Yesterday's action on Wall Street revived ideas that market breadth hasn't completely faded despite some signs of top-heaviness. By late in the session, 387 members of the S&P 500 were up for the day, with seven of 11 sectors in the green. Atypically, mega-cap dominated sectors info tech and communication services both struggled while health care finished near the top. Though health care remains the second worst-performing sector over the last month, it's up about 2% over the last five sessions and appears to be building some technical momentum as investors seek "value."

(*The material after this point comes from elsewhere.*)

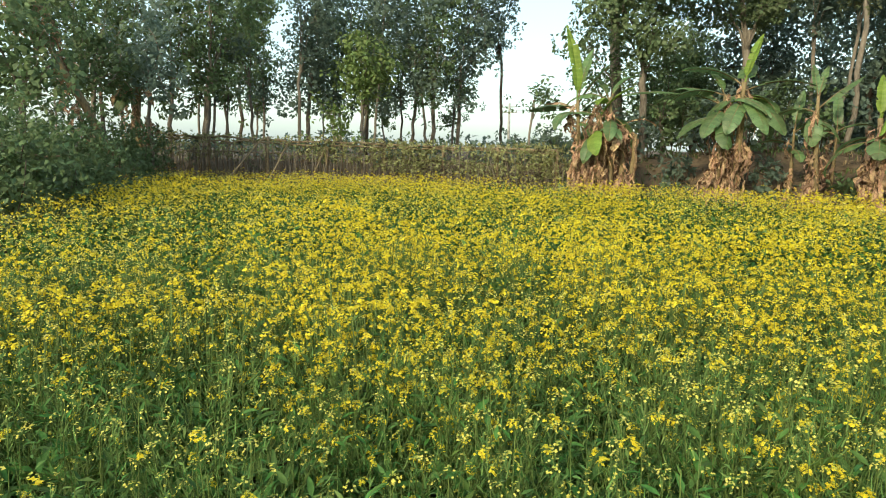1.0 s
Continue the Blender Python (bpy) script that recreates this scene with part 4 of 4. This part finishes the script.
BRACES = [((-13.32, 9.19, 0.4), (-13.13, 10.31, 1.62)), ((-12.83, 9.85, 0.16), (-12.74, 10.78, 1.56)), ((-12.12, 10.69, 0.34), (-12.17, 11.41, 1.5))]


def along(line, step):
    p = np.array(line, float)
    seg = np.linalg.norm(np.diff(p, axis=0), axis=1)
    s = np.concatenate([[0], np.cumsum(seg)])
    t = np.arange(0, s[-1], step)
    return np.column_stack([np.interp(t, s, p[:, i]) for i in range(3)])


def stick_fence():
    x, y, _ = FENCE[0]
    t = thing("stick_fence", (x, y, gz(x, y)), "old brown fence of thin sticks tied to bamboo rails", "fence")
    o = np.array([x, y, gz(x, y)])
    line = along(FENCE, 1.4)
    for a, b in zip(line[:-1], line[1:]):
        for drop, r in ((0.0, 0.030), (0.07, 0.022), (0.34, 0.012)):
            rail = Bag()
            tube(rail, bent(a - o - (0, 0, drop) + rng.normal(0, 0.015, 3), b - o - (0, 0, drop) + rng.normal(0, 0.015, 3), 6, 0.05), np.full(6, r) * rng.uniform(0.85, 1.1, 6), BAMBOO, 6)
            part("rail", rail, t)
    for a in line:
        post = Bag()
        z = gz(a[0], a[1])
        tube(post, bent((a[0] - o[0], a[1] - o[1], z - o[2] - 0.2), a - o + (rng.normal(0, 0.04), 0, 0.08), 5, 0.02), np.full(5, 0.035), BAMBOO, 7)
        part("post", post, t)
    sticks = []
    for _ in range(6):
        s = Bag()
        tube(s, bent((0, 0, 0), (rng.normal(0, 0.05), rng.normal(0, 0.03), 1.0), 5, 0.03), np.linspace(0.015, 0.008, 5), BARK_GREY, 4)
        sticks.append(s.mesh("stick"))
    for a in along(FENCE, 0.055)[:280]:
        z = gz(a[0], a[1])
        s = part("stick", sticks[int(rng.integers(6))], t)
        s.matrix_basis = Matrix.LocRotScale(Vector((a[0] - o[0], a[1] - o[1] + rng.uniform(-0.03, 0.03), z - o[2] - 0.05)),
                                            Euler((rng.normal(0, 0.06), rng.normal(0, 0.12), rng.uniform(0, 6))), Vector((1, 1, (a[2] - z) * rng.uniform(0.55, 1.02))))
    brush = Bag()
    for a in along(FENCE, 0.011):
        z = gz(a[0], a[1])
        foot = np.array([a[0], a[1], z]) - o + np.append(rng.normal(0, 0.09, 2), 0)
        top = foot + np.array([rng.normal(0, 0.14), rng.normal(0, 0.08), (a[2] - z) * rng.uniform(0.35, 1.04)])
        tube(brush, bent(foot, top, 3, 0.05), (0.009, 0.008, 0.004), BARK_GREY if rng.random() < 0.6 else DRY_STRAW, 3, cap=False)
    tagged(part("brushwood", brush, t, "thin dry twigs packed between the rails"), kind="stuff")
    for a, b in BRACES:
        lean = Bag()
        tube(lean, bent(np.array(a) - o, np.array(b) - o, 6, 0.02), np.linspace(0.026, 0.018, 6), BAMBOO, 6)
        part("brace", lean, t, "leaning bamboo pole")


stick_fence()


def creeper(line, n, low, high, leaf, words, size=0.09, thick=0.16):
    x, y, z = line[0]
    t = thing("creeper", (x, y, z - 0.5), words, "climbing plant")
    o = np.array([x, y, z - 0.5])
    p = along(line, 0.02)
    p = p[rng.integers(len(p), size=n)]
    w = np.array([0.5 + 1.1 * noise.noise(Vector((a * 1.1, b * 1.1, 3.0))) for a, b, _ in p])
    p = p[rng.random(n) < np.clip(w, 0.05, 1)]
    c = p - o + np.column_stack([rng.normal(0, thick, (len(p), 2)), rng.uniform(low, high, len(p))])
    bag = Bag()
    rosettes(bag, c, unit(rng.normal(0, 1, c.shape) + (0.2, -0.6, 0.3)), size, leaf, 4)
    part("foliage", bag, t)
    for _ in range(10):
        stem = Bag()
        i, j = rng.integers(len(c), size=2)
        e = c[i] + unit(c[j] - c[i]) * 0.7
        tube(stem, bent(c[i], e, 6, 0.2), np.full(6, 0.006), BARK_DARK, 4)
        part("vine", stem, t)


creeper(FENCE[2:], 3200, -0.62, 0.10, CREEPER, "green creeper with pale leaves hanging over the stick fence", 0.075)
creeper(FENCE[:3], 1300, -0.45, 0.12, CREEPER, "dry yellowish creeper along the top rail of the fence", 0.07, 0.10)
creeper([(-15.6, 9.3, 1.5), (-11.6, 12.2, 1.5), (-7.2, 13.8, 1.5)], 350, -0.35, 0.10, LEAF_HAZED, "dark creeper behind the fence rail", 0.10, 0.3)

# short bamboo post with a cross stick by the hedge
post = thing("fence_post", (-9.15, 3.72, 0), "thin pale bamboo post with a cross stick beside the hedge", "post")
b = Bag()
tube(b, bent((0, 0, -0.1), (0.02, 0, 1.35), 6, 0.01), np.full(6, 0.018), BAMBOO, 7)
part("upright", b, post)
b = Bag()
tube(b, bent((-0.7, -0.25, 1.27), (0.35, 0.12, 1.33), 6, 0.02), np.full(6, 0.012), BAMBOO, 6)
part("cross_stick", b, post)

# thin poles stacked upright in the grove
for k in range(7):
    t = thing("bamboo_pole", (5.9 + k * 0.16 + rng.uniform(-0.03, 0.03), 17.2 + rng.uniform(-0.2, 0.2), 0), "thin grey pole standing upright in the shaded grove", "pole", "poles in the grove")
    z = gz(t.location.x, t.location.y)
    t.location.z = z - 0.05
    b = Bag()
    tube(b, bent((0, 0, 0), (rng.normal(0, 0.06), 0, rng.uniform(1.1, 1.5)), 6, 0.02), np.linspace(0.03, 0.022, 6), BARK_GREY, 7)
    part("shaft", b, t)

# dried banana plants in the west corner
banana_plant(-14.62, 8.11, 2.7, (0.1, 0), [(-20, 30, 1.2, 0.2, 95, D), (200, 40, 1.1, 0.2, 95, D), (-70, 20, 1.0, 0.2, 100, D), (30, 45, 1.1, 0.2, 90, D)], 16, 2.2, 0.11, 0.28, "withered brown banana plant in the hedge")
banana_plant(-12.7, 7.2, 4.4, (-1.15, -1.75), [(-150, 20, 1.2, 0.3, 90, D), (20, -10, 1.3, 0.3, 80, D), (70, 30, 1.3, 0.34, 60, G), (-60, 0, 1.0, 0.3, 90, D)], 10, 4.2, 0.11, 0.12, "withered banana stem leaning over the hedge")

# ---------------------------------------------------------------- far things on the west
for k in range(26):
    az = radians(-68 + k * 1.85 + rng.uniform(-0.5, 0.5))
    dist = rng.uniform(30, 44)
    bush(math.sin(az) * dist, math.cos(az) * dist, rng.uniform(1.3, 2.2), rng.uniform(0.75, 1.25), LEAF_BUSH if k % 2 else LEAF_HAZED, 0.2, "distant low bush beyond the fence", 6, 5.0)
for k, (bx, by, bh) in enumerate([(-9.3, 17.0, 1.3), (-8.4, 18.5, 1.7), (-10.4, 18.0, 1.0), (-7.9, 16.0, 1.2), (-6.9, 17.5, 1.9)]):
    bush(bx, by, 0.8, bh, LEAF_BUSH, 0.12, "sparse shrub on the bank behind the fence", 6, 8.0)


def utility_pole(x, y, h):
    t = thing("utility_pole", (x, y, gz(x, y)), "distant concrete utility pole with a cross arm", "utility pole")
    b = Bag()
    tube(b, [(0, 0, 0), (0, 0, h * 0.5), (0, 0, h)], (0.16, 0.13, 0.10), CONCRETE, 8)
    part("shaft", b, t)
    for z in (h - 0.35, h - 0.9):
        b = Bag()
        tube(b, [(-0.9, 0, z), (0, 0, z), (0.9, 0, z)], (0.05, 0.05, 0.05), CONCRETE, 6)
        arm = part("cross_arm", b, t)
        for q in (-0.8, 0.0, 0.8):
            b = Bag()
            tube(b, [(q, 0, z), (q, 0, z + 0.25)], (0.05, 0.03), CONCRETE, 6)
            part("insulator", b, arm)


utility_pole(-36.6, 59.7, 5.2)
for q in (-0.8, 0.0, 0.8):
    t = thing("power_line", (-36.6 + q, 59.7, 5.1), "thin black overhead power line", "cable", "power lines")
    b = Bag()
    tube(b, bent((0, 0, 0), (60, 12, 4.5), 24, 0.0, 1.0), np.full(24, 0.018), CABLE, 4)
    part("wire", b, t)


# ---------------------------------------------------------------- ground cover
def bank_cover():
    n = 30000
    a = np.radians(62 - 122 * rng.random(n) ** 1.9)
    r = rng.uniform(7, 21, n)
    p = np.column_stack([np.sin(a) * r, np.cos(a) * r])
    d = field_distance(p)
    p, d = p[(d > 0.05) & (d < 7)], d[(d > 0.05) & (d < 7)]
    patch = np.array([noise.noise(Vector((x * 0.8, y * 0.8, 7.7))) + 0.5 * noise.noise(Vector((x * 2.6, y * 2.6, 5.5))) for x, y in p])
    z = ground_height(p)
    right = p[:, 0] > 4.5
    grass = patch > np.where(right, -0.12 - 0.16 * (p[:, 0] - 4.5), -0.14)
    bag = Bag()
    wide = np.array(NARROW_V) * (0.5, 1, 1)
    for sel, mat, lo, hi, copies in ((grass & ~right, GRASS, 0.06, 0.17, 2), (grass & right, GRASS, 0.07, 0.19, 4), (~grass & (rng.random(len(p)) < 0.8), DRY_STRAW, 0.05, 0.16, 2)):
        s = np.repeat(np.where(sel)[0], copies)
        k = len(s)
        ang = rng.uniform(0, 6.283, k)
        axis = np.column_stack([np.cos(ang) * 0.6, np.sin(ang) * 0.6, rng.uniform(0.4, 1.2, k)])
        pos = np.column_stack([p[s] + rng.normal(0, 0.04, (k, 2)), z[s] - 0.01])
        bag.repeat(wide, NARROW_Q, pos, frames_of(axis, np.column_stack([np.cos(ang), np.sin(ang), np.full(k, 0.2)]), rng.uniform(lo, hi, k)), mat)
    weed = np.where((patch > 0.2) & (rng.random(len(p)) < np.where(right, 0.12, 0.05)))[0]
    rosettes(bag, np.column_stack([p[weed], z[weed] + 0.05]), np.tile([0.0, 0.0, 1.0], (len(weed), 1)), 0.11, LEAF_BUSH, 7)
    tagged(part("bank_grass", bag), "patchy short grass and dry stalks on the bank", "grass", kind="stuff")
    litter = Bag()
    s = np.where(rng.random(len(p)) < 0.7)[0]
    k = len(s)
    ang = rng.uniform(0, 6.283, k)
    axis = np.column_stack([np.cos(ang), np.sin(ang), rng.normal(0, 0.15, k)])
    litter.repeat(CARD_V, CARD_Q, np.column_stack([p[s] + rng.normal(0, 0.05, (k, 2)), z[s] + 0.02]), frames_of(axis, np.column_stack([rng.normal(0, 0.25, (k, 2)), np.ones(k)]), rng.uniform(0.07, 0.18, k)), DRY_STRAW)
    tagged(part("leaf_litter", litter), "scattered brown fallen leaves on the bank", "leaf litter", kind="stuff")


bank_cover()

Consumer discretionary remained a hot ticket Wednesday, helped by the home builders and retailers like Nike and Home Depot. Apple also had another solid day, as did chip giant Advanced Micro Devices. Small caps in the Russell 200 index are up 4% in the last two days, pushing to within 5% of last November's highs on hopes of rate cuts. Russell companies could benefit from lower borrowing costs because the index houses a greater share of struggling borrowers and because small caps have felt the fuller brunt of tariffs compared to their larger brethren.
Not all went well Wednesday on Wall Street. Oracle fell 3.8% after Bloomberg reported of layoffs in the company's cloud business, and CoreWeave fell nearly 21% after reporting a wider quarterly loss than analysts had expected.
Market breadth improved this week, as 62% of the S&P 500 is above the 50-day moving average, but that's not what veteran traders would call broad participation. In fact, as the S&P 500 sets new highs, only 24% of S&P 500 stocks are outperforming the index over the last 60 days. This suggests it remains a stock picker's market.
The Dow Jones Industrial Average® ($DJI) rose 463.66 points Wednesday (+1.04%) to 44,922.27; the S&P 500 index (SPX) gained 20.82 points (0.32%) 6,466.58, and the Nasdaq Composite® ($COMP) climbed 31.24 points (0.14%) to 21,713.14.